Specializes in Neuroscience.

You have more reasons to succeed than to fail. You will be fine. You will accomplish your goals and you will not only be successful but amazing.

We talk up nursing school like it's the most terrible thing. If you have the mentality and the intelligence, you will succeed. I think you've got this. Don't let your fears hold you back.

I think everyone has had some point where they were nervous and/or scared about what the future held. I myself have had cases of the what ifs regarding failure. The thing is you did get into nursing school and that was no accident; allow yourself time to revel in your success at that before jumping to conclusions. Prestigious colleges all over the world turn down or wait list applicants. Thousands of people including myself have been denied or wait listed not because they were not qualified or couldn't hack it, but because there were too many people to accommodate. Even after being denied spots in my top 2 programs I still ended up going and passed with flying colors. The only thing you can realistically do is do your best and take everything one day at a time. If you do fail something then you deal with that scenario when you come to it and not before.

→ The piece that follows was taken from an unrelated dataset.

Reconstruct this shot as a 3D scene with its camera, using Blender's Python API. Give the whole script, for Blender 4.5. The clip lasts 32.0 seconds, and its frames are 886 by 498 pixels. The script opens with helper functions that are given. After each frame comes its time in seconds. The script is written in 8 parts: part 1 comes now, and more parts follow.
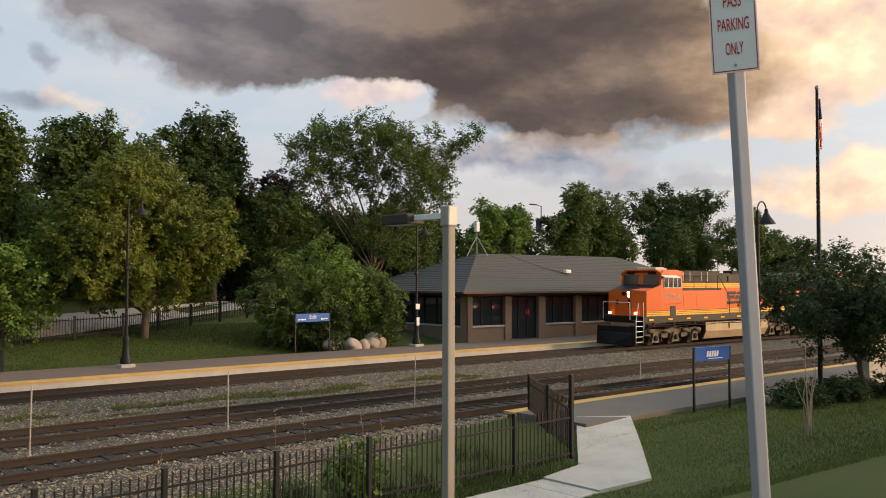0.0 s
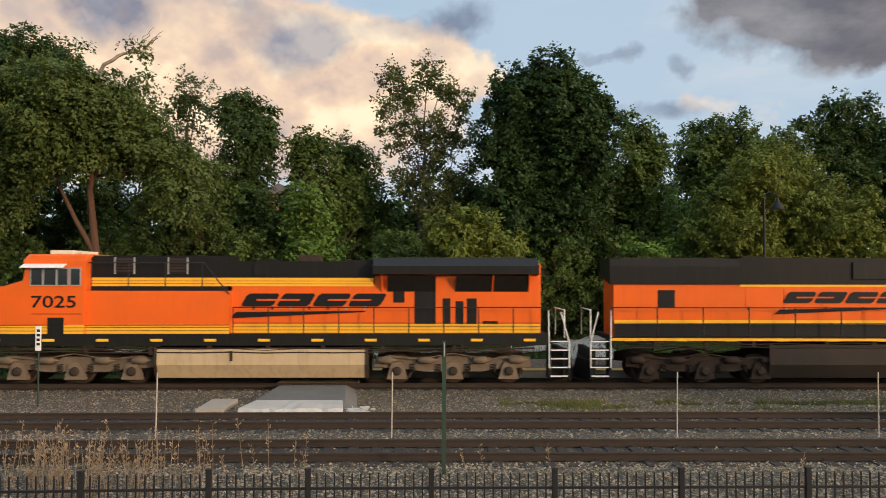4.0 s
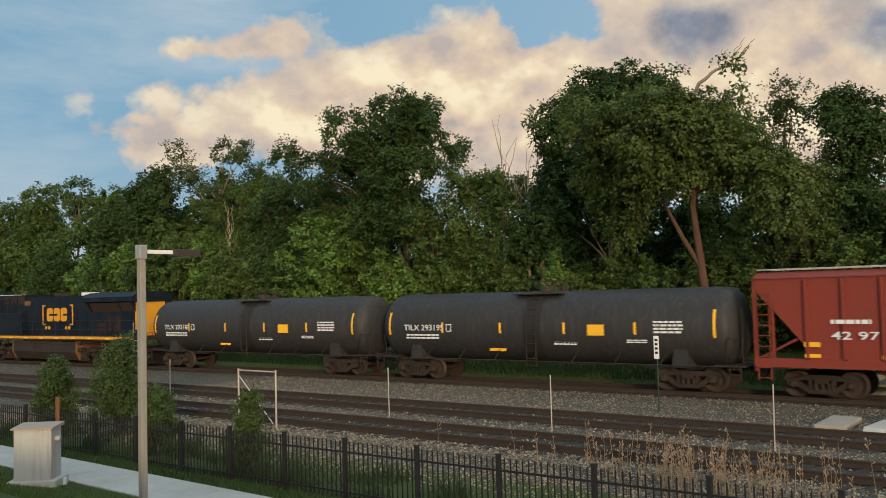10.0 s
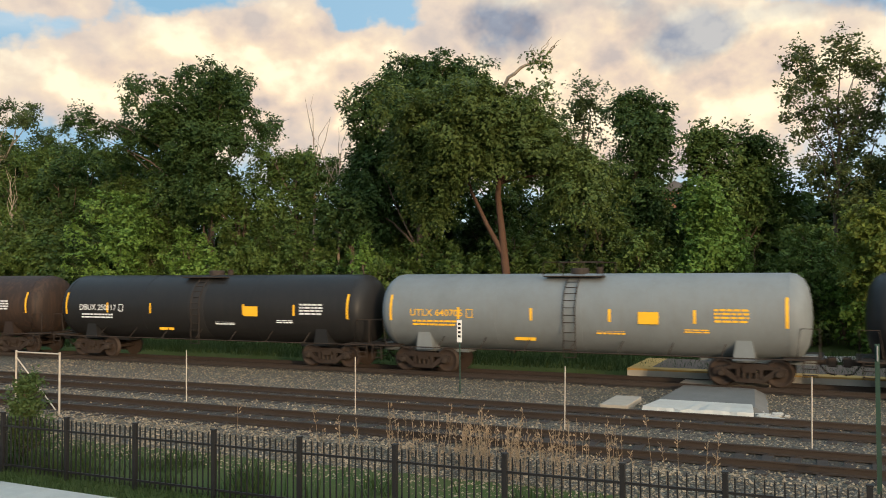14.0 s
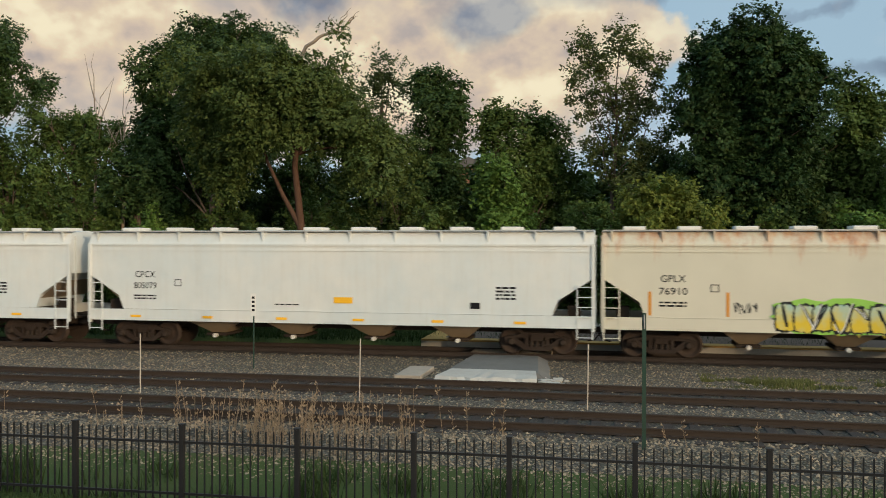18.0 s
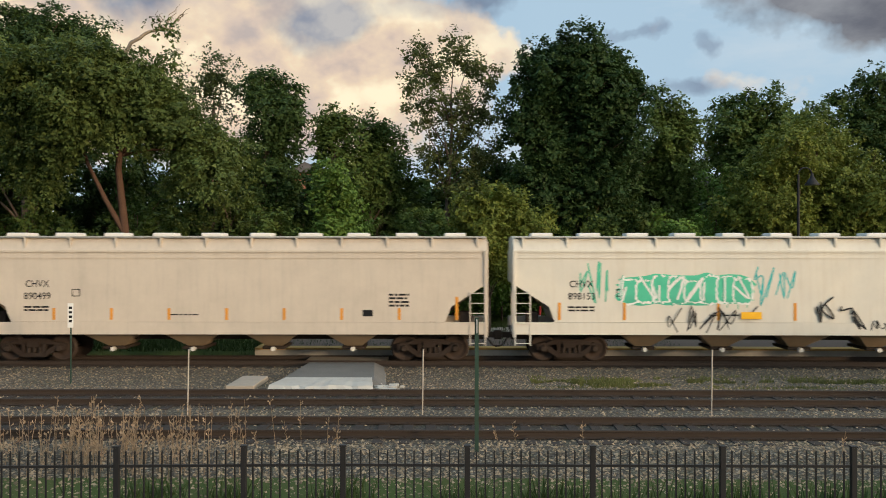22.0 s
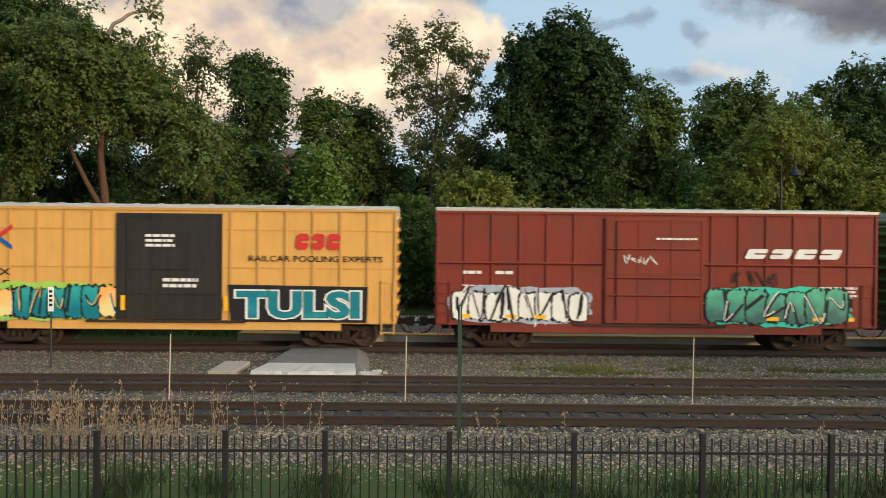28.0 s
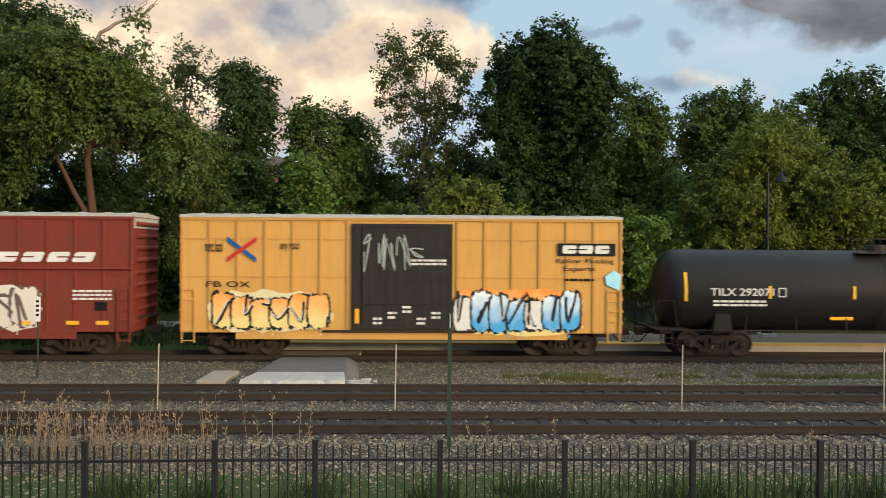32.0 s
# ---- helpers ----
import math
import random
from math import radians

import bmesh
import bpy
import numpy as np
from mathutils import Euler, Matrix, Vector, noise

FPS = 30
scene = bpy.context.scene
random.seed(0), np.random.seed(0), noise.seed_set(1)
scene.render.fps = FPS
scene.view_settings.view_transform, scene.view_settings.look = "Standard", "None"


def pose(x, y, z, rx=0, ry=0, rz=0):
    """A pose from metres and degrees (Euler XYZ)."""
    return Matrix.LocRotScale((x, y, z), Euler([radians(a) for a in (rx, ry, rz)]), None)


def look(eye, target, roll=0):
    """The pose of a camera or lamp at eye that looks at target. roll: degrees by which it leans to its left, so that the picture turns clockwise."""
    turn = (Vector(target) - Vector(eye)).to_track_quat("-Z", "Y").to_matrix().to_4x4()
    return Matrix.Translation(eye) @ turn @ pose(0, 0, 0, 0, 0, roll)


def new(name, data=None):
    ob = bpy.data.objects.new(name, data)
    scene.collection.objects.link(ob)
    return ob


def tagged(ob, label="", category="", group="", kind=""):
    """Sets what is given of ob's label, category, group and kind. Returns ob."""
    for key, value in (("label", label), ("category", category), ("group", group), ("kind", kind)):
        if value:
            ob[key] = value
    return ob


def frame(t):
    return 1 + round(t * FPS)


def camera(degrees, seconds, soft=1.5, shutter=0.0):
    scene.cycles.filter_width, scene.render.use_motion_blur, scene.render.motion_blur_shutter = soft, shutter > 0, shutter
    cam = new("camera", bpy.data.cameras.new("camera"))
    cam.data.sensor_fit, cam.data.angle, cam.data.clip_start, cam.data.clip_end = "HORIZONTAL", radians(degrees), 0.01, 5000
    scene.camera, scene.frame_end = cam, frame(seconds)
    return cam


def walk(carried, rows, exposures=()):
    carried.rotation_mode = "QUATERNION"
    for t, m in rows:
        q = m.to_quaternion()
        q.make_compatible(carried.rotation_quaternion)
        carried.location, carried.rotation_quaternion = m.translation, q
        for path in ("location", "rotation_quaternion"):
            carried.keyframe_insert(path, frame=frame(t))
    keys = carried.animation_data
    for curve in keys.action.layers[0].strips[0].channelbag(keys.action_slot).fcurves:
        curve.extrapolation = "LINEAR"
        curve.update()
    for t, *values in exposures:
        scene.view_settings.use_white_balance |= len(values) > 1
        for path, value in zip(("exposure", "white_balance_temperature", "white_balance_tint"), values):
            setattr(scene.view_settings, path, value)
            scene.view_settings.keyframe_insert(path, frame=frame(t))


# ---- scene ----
cam = camera(55.43, 32.0, soft=0.95, shutter=0.13)
# seconds, eye x y z, yaw, pitch, lean
ROWS = [
    (0, 0.108, -0.160, 3.944, -42.50, 2.02, 0.17),
    (0.5, 0.104, -0.144, 3.950, -38.22, 1.72, 0.29),
    (1, 0.099, -0.147, 3.959, -33.28, 1.49, 0.46),
    (1.5, 0.071, -0.156, 3.948, -26.72, 1.38, 0.50),
    (2, 0.006, -0.180, 3.935, -19.75, 1.18, 0.33),
    (2.5, 0.031, -0.156, 3.935, -13.57, 0.94, 0.30),
    (4.5, 0.176, -0.072, 3.842, 1.65, 1.79, -0.07),
    (5, 0.159, -0.072, 3.844, 3.82, 1.15, -0.30),
    (5.5, 0.145, -0.094, 3.846, 5.59, 0.85, -0.49),
    (6, 0.127, -0.088, 3.839, 9.14, 0.95, -0.70),
    (6.5, 0.126, -0.089, 3.854, 13.80, 1.16, -1.16),
    (7, 0.098, -0.126, 3.870, 17.69, 1.28, -1.37),
    (7.5, 0.069, -0.131, 3.855, 21.81, 1.51, -1.44),
    (8, 0.035, -0.123, 3.852, 26.13, 1.77, -1.21),
    (8.5, 0.032, -0.136, 3.857, 29.39, 1.93, -1.39),
    (9, 0.035, -0.154, 3.851, 32.57, 2.09, -1.82),
    (9.5, -0.023, -0.193, 3.868, 36.20, 2.40, -1.79),
    (10, -0.022, -0.180, 3.851, 38.02, 2.97, -1.56),
    (10.5, -0.026, -0.188, 3.848, 38.31, 3.21, -1.02),
    (11, -0.029, -0.196, 3.862, 37.55, 3.13, -0.74),
    (11.5, -0.035, -0.198, 3.851, 36.01, 2.90, -0.70),
    (12, -0.026, -0.172, 3.840, 33.82, 2.53, -0.52),
    (12.5, -0.053, -0.138, 3.815, 31.33, 2.17, -0.21),
    (13, -0.070, -0.100, 3.798, 29.15, 1.94, -0.11),
    (13.5, -0.075, -0.066, 3.787, 27.14, 1.87, -0.11),
    (14, -0.083, -0.035, 3.779, 25.16, 1.74, -0.22),
    (14.5, -0.077, -0.017, 3.786, 23.68, 1.51, -0.46),
    (16.5, -0.073, 0.000, 3.779, 17.46, 0.78, -0.47),
    (17, -0.074, 0.014, 3.780, 15.81, 0.38, -0.27),
    (17.5, -0.062, 0.030, 3.796, 13.75, 0.01, 0.01),
    (18, -0.062, 0.051, 3.802, 11.51, -0.17, 0.09),
    (18.5, -0.037, 0.087, 3.792, 9.51, -0.11, -0.01),
    (19, -0.030, 0.116, 3.786, 7.33, 0.05, 0.20),
    (19.5, -0.022, 0.131, 3.791, 5.28, 0.16, 0.43),
    (20, -0.009, 0.140, 3.791, 3.68, 0.18, 0.44),
    (20.5, -0.012, 0.154, 3.780, 2.62, 0.22, 0.35),
    (21, -0.025, 0.137, 3.779, 1.74, 0.21, 0.20),
    (21.5, -0.018, 0.142, 3.794, 1.04, 0.22, 0.05),
    (22, -0.011, 0.143, 3.797, 0.53, 0.28, 0.03),
    (22.5, -0.019, 0.140, 3.788, 0.13, 0.49, 0.23),
    (23, -0.015, 0.122, 3.797, 0.01, 0.60, 0.35),
    (23.5, -0.011, 0.142, 3.785, 0.00, 0.56, 0.38),
    (24, -0.004, 0.154, 3.790, 0.08, 0.34, 0.14),
    (24.5, -0.011, 0.147, 3.793, -0.03, 0.27, 0.12),
    (25, -0.018, 0.159, 3.785, -0.27, 0.24, 0.37),
    (25.5, -0.007, 0.171, 3.789, -0.40, 0.19, 0.31),
    (27.5, -0.008, 0.175, 3.791, -0.45, -0.33, 0.46),
    (28, -0.009, 0.169, 3.789, -0.55, -0.60, 0.56),
    (28.5, -0.005, 0.166, 3.801, -0.58, -0.75, 0.40),
    (29, -0.011, 0.176, 3.787, -0.74, -0.71, 0.34),
    (29.5, -0.016, 0.169, 3.797, -0.79, -0.63, 0.18),
    (30, -0.009, 0.170, 3.790, -0.78, -0.51, 0.09),
    (30.5, -0.006, 0.186, 3.789, -0.89, -0.42, 0.15),
    (31, -0.010, 0.153, 3.794, -0.98, -0.32, 0.24),
    (31.5, -0.012, 0.154, 3.802, -1.11, -0.18, 0.22),
    (32, -0.026, 0.164, 3.788, -1.32, -0.05, 0.33),
]
EXPOSURES = [(0, -0.06, 7500, 19), (1, -0.08, 7600, 20), (2.5, -0.14, 7400, 20), (5, -0.15, 6500, 9), (6, -0.18, 6500, 8), (9, -0.1, 6400, 7), (10, -0.36, 6400, 7), (11, -0.12, 6400, 7), (12, -0.2, 6400, 8), (14, 0.0, 6400, 7), (17, -0.34, 6300, 5), (18, -0.42, 6300, 5), (20, -0.32, 6400, 7), (23, -0.18, 6400, 8), (25, -0.2, 6400, 8), (28, -0.08, 6500, 8), (32, -0.1, 6500, 8)]
walk(cam, [(t, pose(x, y, z, 90 + p, 0, w) @ pose(0, 0, 0, 0, 0, r)) for t, x, y, z, w, p, r in ROWS], EXPOSURES)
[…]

I think what you are feeling is perfectly normal. I am a 40 year old, wife and mother of 3, level 2 nursing student and I was extremely nervous going in, partly because I kept reading how difficult nursing school was. Trust me, when you get to class on that first day, you will find a room full of people having the same thoughts as you are. Everyone will be nervous because you don't know what to expect, but you will find your groove and be just fine. The key is finding what works for you and going with that. Everyone has their methods of how to make it through nursing school. You get all kinds of advice from read every word to forget about your social life until you're done. The truth is, for me, neither of these worked. I learned that it was impossible for ME to read every word, but let the Powerpoints direct my reading and then research further if there were holes or I had further questions. I also had a social life. I drank wine on weekends with my sister and friends, I hung out with my husband and children, but when it was time to get back to the books, I did just that. So basically, don't be afraid of what is to come, embrace it, go in with the idea that you will succeed and give it your best shot.